§ **Source material**:
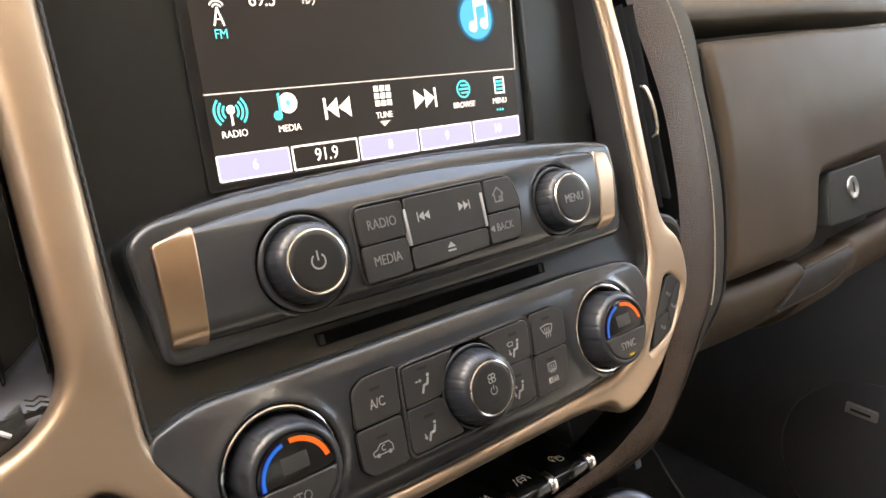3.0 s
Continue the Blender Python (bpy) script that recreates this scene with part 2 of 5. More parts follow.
def lathe(profile, x, z, n=48, ribs=0, rib_depth=0.0, rib_from=-1, rib_to=-1, bm=None):
    """A turned shape about an axis along y through x and z. profile: (radius, y) from the back to the front."""
    bm = bm or bmesh.new()
    rows = []
    for i, (r, y) in enumerate(profile):
        if r < 1e-6:
            rows.append([bm.verts.new((x, y, z))])
            continue
        row = []
        for k in range(n):
            a = 2 * math.pi * k / n
            q = r
            if ribs and rib_from <= i <= rib_to:
                s = (k * ribs / n) % 1
                q -= rib_depth * (1 if s < 0.18 else 0)
            row.append(bm.verts.new((x + q * math.cos(a), y, z + q * math.sin(a))))
        rows.append(row)
    for a, b in zip(rows, rows[1:]):
        for k in range(n):
            k2 = (k + 1) % n
            if len(a) == 1 and len(b) == 1:
                continue
            if len(b) == 1:
                bm.faces.new((a[k], a[k2], b[0]))
            elif len(a) == 1:
                bm.faces.new((a[0], b[k2], b[k]))
            else:
                bm.faces.new((a[k], a[k2], b[k2], b[k]))
    return bm


def ring(r, t, x, y, z, n=64, m=8, bm=None, a0=0.0, a1=360.0):
    """A torus, or a part of one, about an axis along y."""
    bm = bm or bmesh.new()
    full = a1 - a0 >= 360
    rows = []
    for k in range(n if full else n + 1):
        a = radians(a0 + (a1 - a0) * k / n)
        rows.append([bm.verts.new((x + (r + t * math.cos(b)) * math.cos(a), y + t * math.sin(b), z + (r + t * math.cos(b)) * math.sin(a)))
                     for b in [2 * math.pi * j / m for j in range(m)]])
    for i in range(len(rows) if full else len(rows) - 1):
        p, q = rows[i], rows[(i + 1) % len(rows)]
        for j in range(m):
            bm.faces.new((p[j], p[(j + 1) % m], q[(j + 1) % m], q[j]))
    bmesh.ops.recalc_face_normals(bm, faces=bm.faces)
    return bm


def box(x0, x1, y0, y1, z0, z1, bevel=0.0, seg=2, bm=None):
    bm = bm or bmesh.new()
    g = bmesh.ops.create_cube(bm, size=1, matrix=Matrix.LocRotScale(((x0 + x1) / 2, (y0 + y1) / 2, (z0 + z1) / 2), None, (x1 - x0, y1 - y0, z1 - z0)))
    if bevel:
        es = list({e for v in g["verts"] for e in v.link_edges})
        bmesh.ops.bevel(bm, geom=es, offset=bevel, segments=seg, affect="EDGES", profile=0.6)
    return bm


def loft(rows, closed_rows=False, cap=False, bm=None):
    """A skin over rows of points, all of one length."""
    bm = bm or bmesh.new()
    vs = [[bm.verts.new(tuple(p)) for p in row] for row in rows]
    for a, b in zip(vs, vs[1:]):
        k = len(a)
        for j in range(k if closed_rows else k - 1):
            bm.faces.new((a[j], a[(j + 1) % k], b[(j + 1) % k], b[j]))
    if cap and closed_rows:
        bm.faces.new(vs[0][::-1])
        bm.faces.new(vs[-1])
    bmesh.ops.recalc_face_normals(bm, faces=bm.faces)
    return bm


def tube(path, w, h=None, m=12, up=(0, 0, 1), power=2.0, bm=None, cap=True):
    """A swept bar with a rounded section, w wide and h high; w and h may be lists along the path."""
    P = [Vector(p) for p in path]
    rows = []
    for i, p in enumerate(P):
        d = (P[min(i + 1, len(P) - 1)] - P[max(i - 1, 0)]).normalized()
        s = d.cross(Vector(up)).normalized()
        u = s.cross(d).normalized()
        ww = w[i] if isinstance(w, (list, tuple)) else w
        hh = (h[i] if isinstance(h, (list, tuple)) else h) if h else ww
        row = []
        for j in range(m):
            a = 2 * math.pi * j / m
            c, q = math.cos(a), math.sin(a)
            row.append(p + s * (ww / 2 * math.copysign(abs(c) ** (2 / power), c)) + u * (hh / 2 * math.copysign(abs(q) ** (2 / power), q)))
        rows.append(row)
    return loft(rows, True, cap, bm)


def letters(body, size, x, z, y, squeeze=0.86, align="CENTER", thick=0.00012):
    """Writing as a mesh, upright in x and z, its middle at x and z."""
    c = bpy.data.curves.new("writing", "FONT")
    c.body, c.size, c.align_x, c.align_y, c.extrude, c.resolution_u = body, size, align, "CENTER", thick, 3
    o = bpy.data.objects.new("writing", c)
    scene.collection.objects.link(o)
    me = bpy.data.meshes.new_from_object(o.evaluated_get(bpy.context.evaluated_depsgraph_get()))
    bpy.data.objects.remove(o)
    bpy.data.curves.remove(c)
    bm = bmesh.new()
    bm.from_mesh(me)
    bpy.data.meshes.remove(me)
    for v in bm.verts:
        v.co = (x + v.co.x * squeeze, y - v.co.z, z + v.co.y)
    return bm


class Ink:
    """Flat printed marks in x and z, given in units of s about x and z."""

    def __init__(self, x, z, s, y, slant=0.0):
        self.bm, self.x, self.z, self.s, self.y, self.k = bmesh.new(), x, z, s, y, slant

    def v(self, p):
        return self.bm.verts.new((self.x + (p[0] + self.k * p[1]) * self.s, self.y, self.z + p[1] * self.s))

    def poly(self, *pts):
        p = list(pts)
        if sum(a[0] * b[1] - a[1] * b[0] for a, b in zip(p, p[1:] + p[:1])) < 0:
            p.reverse()
        self.bm.faces.new([self.v(q) for q in p])
        return self

    def line(self, *pts, w=0.12):
        for a, b in zip(pts, pts[1:]):
            d = Vector((b[0] - a[0], b[1] - a[1]))
            if d.length < 1e-6:
                continue
            d.normalize()
            n, e = Vector((-d.y, d.x)) * w / 2, d * w * 0.3
            a2, b2 = Vector(a) - e, Vector(b) + e
            self.poly(tuple(a2 - n), tuple(b2 - n), tuple(b2 + n), tuple(a2 + n))
        return self

    def arc(self, cx, cz, r, a0, a1, w=0.12, n=16):
        rows = []
        for i in range(n + 1):
            a = radians(a0 + (a1 - a0) * i / n)
            rows.append([self.v((cx + q * math.cos(a), cz + q * math.sin(a))) for q in (r - w / 2, r + w / 2)])
        for p, q in zip(rows, rows[1:]):
            self.bm.faces.new((p[0], p[1], q[1], q[0]) if a1 > a0 else (q[0], q[1], p[1], p[0]))
        return self

    def disc(self, cx, cz, r, n=20):
        return self.poly(*[(cx + r * math.cos(2 * math.pi * i / n), cz + r * math.sin(2 * math.pi * i / n)) for i in range(n)])


def shrunk(p, k):
    c = np.mean(np.array(p), 0)
    return [tuple(c + (np.array(q) - c) * k) for q in p]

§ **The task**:
Return every line above that contains the word "part".

§ **Expected output**:
Continue the Blender Python (bpy) script that recreates this scene with part 2 of 5. More parts follow.
    """A torus, or a part of one, about an axis along y."""